After discovering I was from the States, people would ask all the time, ‘Isn’t it so different? Why would you ever come back? Indonesia is so out of date.’
But that’s what bothered me. With its air-conditioned trains, rowdy buses, and the convenience stores that ran like clockwork, the terrible traffic and glitzy upscale restaurants and bookshops, Indonesia often felt just like home. Faster and more modern, even. There were plenty of cities, and Wi-Fi hotspots and cellphones were everywhere. Whenever I looked out the window, its visage was completely unrecognisable from the humble pastoral images I’d been fed – and to my surprise, this angered me.
It took me nearly a year to come to terms with the strange disappointment I felt. I’d come to Indonesia thinking I could share my knowledge, my English, my ‘cultured’ perspectives and that, in doing so, I could save myself. But I was not saving anyone by coming home. Indonesia didn’t need saving in the first place. Indonesia didn’t need me at all.
*
For months I avoided the supermarket, mostly because it was where I felt most strongly that the world I’d arrived in was indifferent to my presence. I was not special. I was not brilliant. And neither was Indonesia. I struggled to find wonder at every turn, and forced myself to climb the steps of Borobudur and visit water temples and shovel ‘authentic’ food into my mouth in my search for the country I’d dreamt of. The frustration felt good, like I was making progress against old feelings of inadequacy.
But I kept returning to that same question: where does Indonesia unfold?
Had I been searching in the wrong places?
*
The trips I went on and choices I made – everything down to the way I spoke and behaved – were performances; hollow caricatures of the life I’d expected to live. Denial is strong and sharp; it took me months to acknowledge that, out of my own desire to feel unique, I’d used Indonesia to romanticise myself.

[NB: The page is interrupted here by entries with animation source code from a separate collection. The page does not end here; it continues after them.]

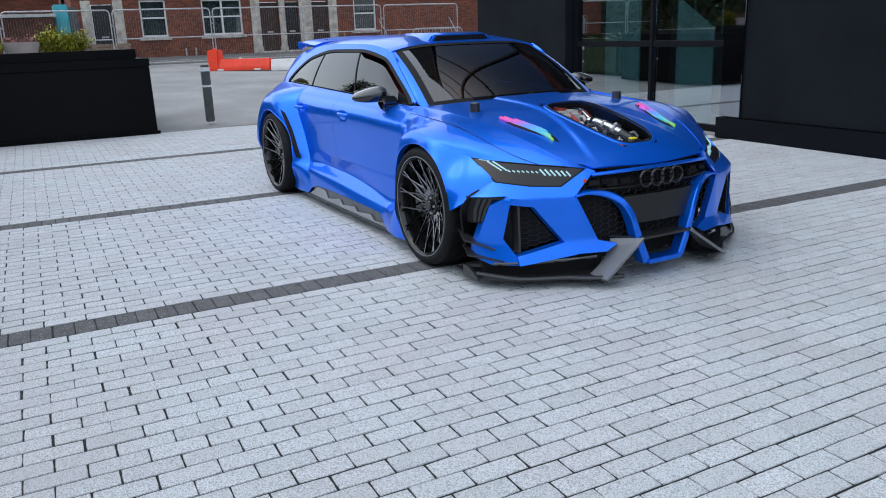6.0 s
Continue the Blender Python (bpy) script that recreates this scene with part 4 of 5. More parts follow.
ws = panel("windscreen", skin(windscreen, 30, 40, (1, 0, 1)), TINT_FRONT, car, "dark tinted windscreen", thick=0)
ws.visible_shadow = False
for side in (-1, 1):
    def a_pillar(u, v):
        p = windscreen(u, 0.5 + side * 0.5)
        x = -0.58 - 0.585 * u
        yr, zr = rail_at(x)
        q = windscreen(u, 0.5 + side * (0.472 + 0.012 * u))
        r = Vector((x, side * yr, zr))
        return (q.lerp(p, 2 * v) if v < 0.5 else p.lerp(r, 2 * v - 1)) + Vector((0.002, 0, 0.006))
    panel("a_pillar", skin(a_pillar, 30, 6, (1, 0, 1)), PAINT, car)
    def black_edge(u, v):
        return windscreen(u, 0.5 + side * (0.478 - 0.034 * v)) + Vector((0.002, 0, 0.003))
    panel("screen_edge", skin(black_edge, 20, 2, (1, 0, 1)), MATT_BLACK, car, thick=0)
panel("screen_base", skin(lambda u, v: windscreen(0.055 * u, v) + Vector((0.002, 0, 0.003)), 3, 40, (1, 0, 1)), MATT_BLACK, car, thick=0)
panel("screen_head", skin(lambda u, v: windscreen(1 - 0.05 * u, v) + Vector((0.002, 0, 0.003)), 3, 40, (1, 0, 1)), MATT_BLACK, car, thick=0)
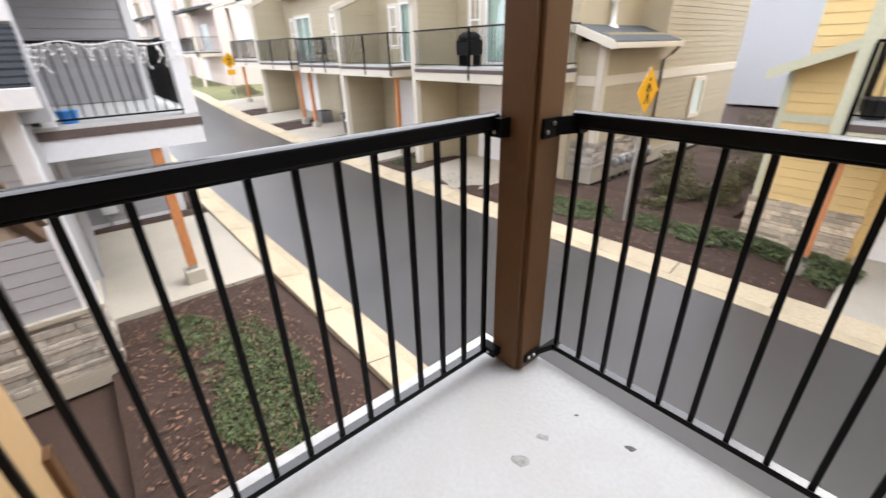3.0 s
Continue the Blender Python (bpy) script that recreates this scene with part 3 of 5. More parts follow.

I’d come to Indonesia thinking I could share my knowledge, my English, my ‘cultured’ perspectives. But I was not saving anyone by coming home. Indonesia didn’t need me at all.
Coming to terms with one’s identity requires seeing with eyes unclouded. The countries you claim are not perfect; they are rife with history and conflicts large and small – their pasts are bloody, their people make mistakes, prejudice lives on. This is as true of Indonesia as it is of America, or Australia, or any other country. The fact that they are different does not absolve them of wrongdoing; it also doesn’t mean they’re inherently bad.
*
In recent months we’ve done our daily grocery shopping at the pasar, but if I encounter a supermarket’s sprawling aisles I will often wander inside.
Hypnotised by the neatly-arranged disarray and the overwhelming variety, I often find myself among the Kellogg’s cereals, reading the nutritional values. I embrace the ordinariness of their presence: the numbers; the sound of the rattling contents; everything down to their cardboard boxes. They remind me, perfectly, of my past selves.
Living requires no great deception on our part, really: it’s simply a matter of resisting the notion that we must be extraordinary in order to be worthy of who we are. A bloodline may make you royal, but it does not imbue you with a kind heart. Several countries may flutter within your chest, but they do not grant you transcendence.
With the passage of years Indonesia’s dust has settled in my mind. Every few days we stop by Indomaret to buy sliced bread, some Teh Kotak, a few bags of potato chips. We dip our feet into the community swimming pool when we’re lucky, and watch the news with mild apprehension. Some evenings we’ll cook the recipes I’ve finally learnt from my grandmother, and other nights we order McDelivery. The little details have changed, but the overarching story – a family doing its best in an uncertain world – does not.